Here’s an old poem about New Orleans that I came across. In fact it was written around the time the Crescent City had reached it’s century mark so I would say around 1818 or so.
Old New Orleans – What It Was Like and In Many Ways Still the Same – Poem
This provides a little window in how it was back then and how in some ways not much has changed, just a few terms have changed… you know… to protect the innocent. And let me tell you, there is nothing innocent about New Orleans. Ha ha ha.
Now I don’t know if the old colonel was telling the reader in this poem that this place is kind of a madhouse and it’s best to stay away, or that it’s so amazing and varied and crazy that it’s a sight you can’t miss. Either way, it’s still today a “nation of queer places,” as he says, and I mean queer in the old sense of the word.
Have You Ever Been to New Orleans
By Colonel James R. Creecy
Have you ever been to New Orleans? If not, you’d better go.
It’s a nation of queer places; day and night a show!

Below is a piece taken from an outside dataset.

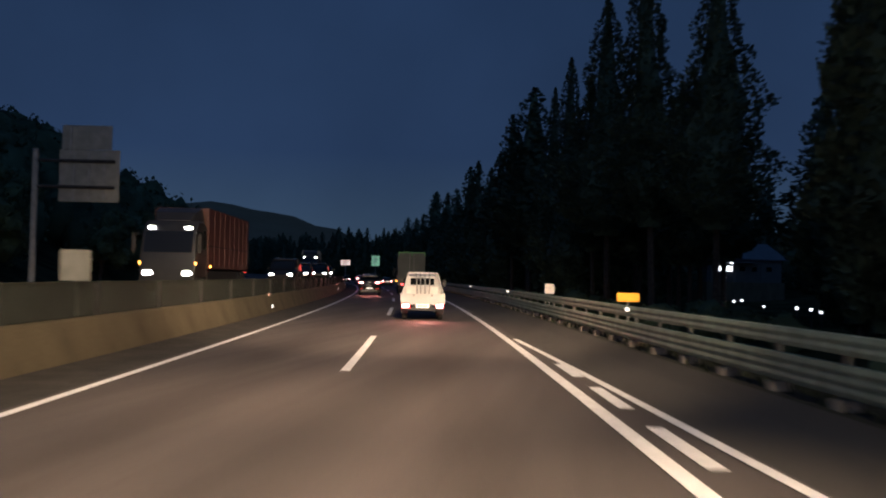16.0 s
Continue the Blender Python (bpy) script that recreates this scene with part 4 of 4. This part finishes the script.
def pickup(m):
    """A flatbed, rear at y = 0."""
    e = empty("flatbed_pickup", m, "small white flatbed pickup with a ladder rack, tail lamps lit", "pickup truck")
    part("bed_floor", bx(-.83, .83, .02, 2.9, .64, .72, .01), WHITEPAINT, e)
    tg = part("tailgate", bx(-.86, .86, 0, .05, .62, 1.03, .03), WHITEPAINT, e)
    part("tailgate_rib", bx(-.8, .8, -.014, .001, .82, .87), WHITEPAINT, tg)
    for k in (-1, 1):
        part("side_gate", bx(k * .84 - .03, k * .84 + .03, .05, 2.9, .66, 1.03, .012), WHITEPAINT, e)
        lamp = part("tail_lamp", bx(k * .66 - .15, k * .66 + .15, -.03, .05, .47, .64, .02), TAIL, e, "glowing red tail lamp")
        part("lamp_core", bx(k * .66 - .12, k * .66 + .12, -.04, -.02, .49, .62, .01), TAILCORE, lamp)
        part("mudguard", bx(k * .7 - .14, k * .7 + .14, .3, .34, .25, .7, .01), PLASTIC, e)
        for y in (.85, 3.6):
            add_wheel(e, SMALLWHEEL, k * .7, y, .3)
        for y in (.1, 2.75):
            part("rack_post", tube(bmesh.new(), [(k * .8, y, 1.0), (k * .56, y, 1.84)], .028, 6), WHITEPAINT, e)
        part("rack_rail", tube(bmesh.new(), [(k * .56, .05, 1.84), (k * .56, 2.8, 1.84)], .025, 6), WHITEPAINT, e)
        part("mirror", bx(k * .98 - .08, k * .98 + .08, 4.25, 4.35, 1.25, 1.55, .03), PLASTIC, e)
        # White boards added for headlight returned from the cab's rear wall.
        part("lit_wall_board", bx(k * .46 - .2, k * .46 + .2, 2.66, 2.7, .9, 1.28, .01), WHITEBOARD, e, "white board added for headlight on the cab wall")
    for x in (-.22, -.08, .08, .24):
        part("rack_bar", tube(bmesh.new(), [(x, .12, 1.0), (x * 1.1, .4, 1.5), (x * 1.2, 2.6, 1.86)], .024, 6), GALV, e)
    for y in (.1, 2.75):
        part("rack_bar", tube(bmesh.new(), [(-.58, y, 1.84), (.58, y, 1.84)], .025, 6), WHITEPAINT, e)
    rings = []
    for y, zt, w in ((2.98, 1.72, .76), (3.2, 1.82, .78), (3.9, 1.83, .78), (4.35, 1.68, .78), (4.7, 1.1, .8), (4.78, .6, .8)):
        half = [(w * .97, .5 if y < 4.7 else .45), (w, min(1.15, zt - .03)), (w * .78, zt - .07), (w * .66, zt)]
        rings.append([Vector((x, y, z)) for x, z in half] + [Vector((-x, y, z)) for x, z in half[::-1]])
    cab = part("cab", loft(bmesh.new(), rings), WHITEPAINT, e, smooth=True)
    part("rear_window", bx(-.5, .5, 2.955, 2.99, 1.34, 1.62, .02), CARGLASS, cab)
    for k in (-1, 1):
        part("side_window", bx(k * .745 - .03, k * .745 + .03, 3.4, 4.15, 1.2, 1.6, .015), CARGLASS, cab)
    part("windscreen", bx(-.7, .7, 4.42, 4.46, 1.2, 1.65, .01, Matrix.Translation((0, .1, 0)) @ Matrix.Rotation(.0, 4, "X")), CARGLASS, cab)
    part("chassis", bx(-.4, .4, .1, 4.5, .4, .6, .02), PLASTIC, e)
    part("under_bar", bx(-.75, .75, -.02, .06, .38, .48, .01), PLASTIC, e)
    plate = part("number_plate", bx(-.26, .26, -.035, -.01, .48, .63, .005), PLATE, e)
    part("plate_bars", bx(-.2, .2, -.039, -.0355, .53, .58), PLATEBAR, plate)
    for x in (-.35, .35):
        part("latch", bx(x - .03, x + .03, -.02, .0, .92, 1.02, .006), GALV, tg)
    return e


# own carriageway
truck("cargo_truck", stand(23.2, 5.95), GREYCAB, BOXPAINT, "pale grey cargo truck with a dark graphic on its box", 11.0, decal=True)
car("saloon_car", stand(129.5, -3.4, 0.012), "saloon", WHITEPAINT, "white saloon car with tail lamps lit")
car("black_suv", stand(97.6, -3.08, 0.012) @ Matrix.Diagonal((0.93, 0.95, 0.945, 1.0)), "suv", BLACKPAINT, "glossy black sport utility car with bright red tail lamps", category="suv")
# Added stand-in for the black sport utility car, further along.
car("repeat_suv", stand(229.0, -3.15, 0.012), "suv", DARKPAINT, "dark sport utility car repeated further on, red tail lamps lit", category="car")
pickup(stand(364.4, 0.12, 0.015))
truck("box_truck", stand(418.5, 0.45, 0.012), CABPAINT, BOXPAINT, "grey box truck with a green band at its top", 8.0, top=GREENTOP, tail=True)
# The black sport utility car stood once more, at the queue.
car("queue_suv", stand(405.0, -3.3, 0.012), "suv", DARKPAINT, "dark sport utility car repeated in the queue, red tail lamps", "queueing cars")
for s, d, st, p in ((428, -3.1, "saloon", DARKPAINT), (452, -3.3, "van", SILVER), (474, 0.4, "saloon", DARKPAINT), (497, -3.0, "suv", WHITEPAINT), (520, 0.2, "van", DARKPAINT), (545, -3.2, "saloon", DARKPAINT)):
    car("queued_car", stand(s, d, 0.012), st, p, "distant car in the queue with red tail lamps", "queueing cars")
# head lamps of the cargo truck on the road ahead of it
for d in (5.1, 6.8):
    data = bpy.data.lights.new("truck_head_light", "SPOT")
    data.energy, data.color, data.shadow_soft_size, data.spot_size, data.spot_blend = 900, (0.92, 0.97, 1.0), 0.06, radians(46), 0.7
    new("truck_head_light", data).matrix_basis = look(at(23.45, d, 0.87), at(35, d - 0.8, 0.0))
# the tail lamps' red light on the road behind
for s, d, w in ((364.3, 0.12, 190), (97.5, -3.08, 30), (405, -3.3, 150), (428, -3.1, 110), (418.4, 0.45, 90), (452, -3.3, 90), (228.9, -3.15, 60), (129.4, -3.4, 40)):
    data = bpy.data.lights.new("tail_light", "SPOT")
    data.energy, data.color, data.shadow_soft_size, data.spot_size, data.spot_blend = w, (1.0, 0.32, 0.26), 0.5, radians(150), 0.8
    new("tail_light", data).matrix_basis = look(at(s - 0.15, d, 0.75), at(s - 9, d, 0.0))
# oncoming carriageway
truck("white_truck", stand(58.0, -11.2, opp_z(58.0), 180), BOXWHITE, BOXWHITE, "white box truck with lit cab on the oncoming carriageway", 9.0, lit_front=True, group="oncoming trucks")
truck("white_truck", stand(128.5, -11.2, opp_z(128.5), 180, 0.76), GREENCAB, BOXWHITE, "white box truck with a dark cab on the oncoming carriageway", 8.5, lit_front=True, group="oncoming trucks")
truck("tanker_truck", stand(283.5, -11.0, opp_z(283.5), 180), YELLOWPAINT, TANK, "yellow-cabbed tanker truck on the oncoming carriageway", 11.5, kind="tank", lit_front=True, group="oncoming trucks")
truck("dark_truck", stand(369.0, -11.0, opp_z(369.0), 180), DARKCAB, REDPAINT, "dark red cargo truck with lit lamps, oncoming", 12.0, lit_front=True, group="oncoming trucks")
for s, d, p in ((179.0, -9.2, WHITEPAINT), (216.0, -9.2, WHITEPAINT), (317.0, -9.2, DARKPAINT), (158.0, -9.3, DARKPAINT)):
    car("oncoming_car", stand(s, d, opp_z(s) + 0.005, 180), "saloon", p, "oncoming car with head lamps lit behind the barrier", "oncoming cars", lit=False, oncoming=True)
truck("dark_truck", stand(452.0, -11.5, opp_z(452.0), 180), DARKCAB, TANK, "distant dark truck with bright lamps, oncoming", 10.0, lit_front=True, group="oncoming trucks")
for s, d, st in ((398, -9.4, "van"), (410, -9.4, "suv"), (436, -9.3, "van"), (470, -9.4, "suv"), (424, -12.4, "suv"), (490, -12.5, "saloon"), (515, -9.5, "van"), (545, -12.0, "suv")):
    car("oncoming_car", stand(s, d, opp_z(s) + 0.005, 180), st, DARKPAINT, "distant oncoming car with bright head lamps", "oncoming cars", lit=False, oncoming=True)

# ---- house beyond the trees ----
e = empty("roadside_house", stand(439, 43, hill_z(439, 43) + 2.1, 12), "low house with a lit yard window beyond the trees", "house")
part("wall", bx(-5.5, 5.5, -3.5, 3.5, 0.3, 3.4), WALLP, e)
part("plinth", bx(-5.8, 5.8, -3.8, 3.8, -2.6, 0.3, 0.05), CONCRETE, e)
part("roof", loft(bmesh.new(), [[Vector((x, y, z)) for y, z in ((-4.1, 3.3), (0, 5.4), (4.1, 3.3), (4.1, 3.15), (-4.1, 3.15))] for x in (-6, 6)]), ROOFT, e)
for x, lit in ((-4.4, 0), (-3.4, 1), (-2.3, 1), (-0.4, 0), (1.4, 0), (3.6, 0)):
    w = part("window", bx(x - .4, x + .4, -3.54, -3.49, 1.7, 2.3), LITWIN if lit else CARGLASS, e)
    part("frame", bx(x - .46, x + .46, -3.53, -3.5, 1.62, 1.7), WALLP, w)
part("porch_roof", bx(-6.5, 1.5, -5.2, -3.5, 2.75, 2.85, 0.02), ROOFT, e)
for x in (-6.2, -2.6, 1.2):
    part("porch_post", bx(x - .06, x + .06, -5.1, -4.98, 0.3, 2.75), WALLP, e)
part("porch_lamp", bx(-2.9, -2.5, -4.6, -4.4, 2.62, 2.74, 0.02), LITWIN, e, "lit white porch lamp")


# ---- low lamps among the trunks ----
def yard_lamp(s, d, z):
    e = empty("yard_lamp", stand(s, d, hill_z(s, d)), "small low lamp glowing white among the tree trunks", "yard lamp", "yard lamps")
    part("post", tube(bmesh.new(), [(0, 0, -0.2), (0, 0, z)], 0.04, 8), DARKPOST, e)
    part("glass", tube(bmesh.new(), [(0, 0, z), (0, 0, z + 0.14)], 0.06, 10), LITWIN, e, "glowing white lamp glass")
    part("cap", tube(bmesh.new(), [(0, 0, z + 0.14), (0, 0, z + 0.18)], (0.1, 0.03), 10), DARKPOST, e)


for s, d, z in ((386.5, 21.0, 1.1), (386.9, 21.7, 1.15), (385.6, 22.6, 0.8), (376.8, 20.6, 1.0), (376.4, 21.2, 0.95), (376.9, 22.0, 0.8)):
    yard_lamp(s, d, z)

Frenchmen, Spaniards, West Indians, Creoles, Mustees,
Yankees, Kentuckians, Tennesseans, lawyers and trustees;
Clergymen, priests, friars, nuns, women of all strains;
Negroes in purple and fine linen, and slaves in rags and chains;
Ships, arks, steamboats, robbers, pirates, alligators,
Assassins, gamblers, drunkards, and cotton speculators,
Yellow fever in February — muddy streets all year;
Many things to hope for, and a devilish sight to fear!
Gold and silver bullion — United States bank notes,
Horse races, cockfighters, and beggars without coats.
Snapping turtles, sugar, sugar houses, water snakes,
Molasses, flour, whiskey, tobacco, corn and johnny cakes,
Beef, cattle, hogs, pork, turkeys, Kentucky rifles.
Lumber, boards, apples, cotton and many other trifles.
Butter, cheese, onions, wild beasts in wooden cages.
Barbers, waiters, draymen, with the highest sort of wages.
Now and then there are duels, for very little cause;
The natives soon forget ’em — they care not much for laws.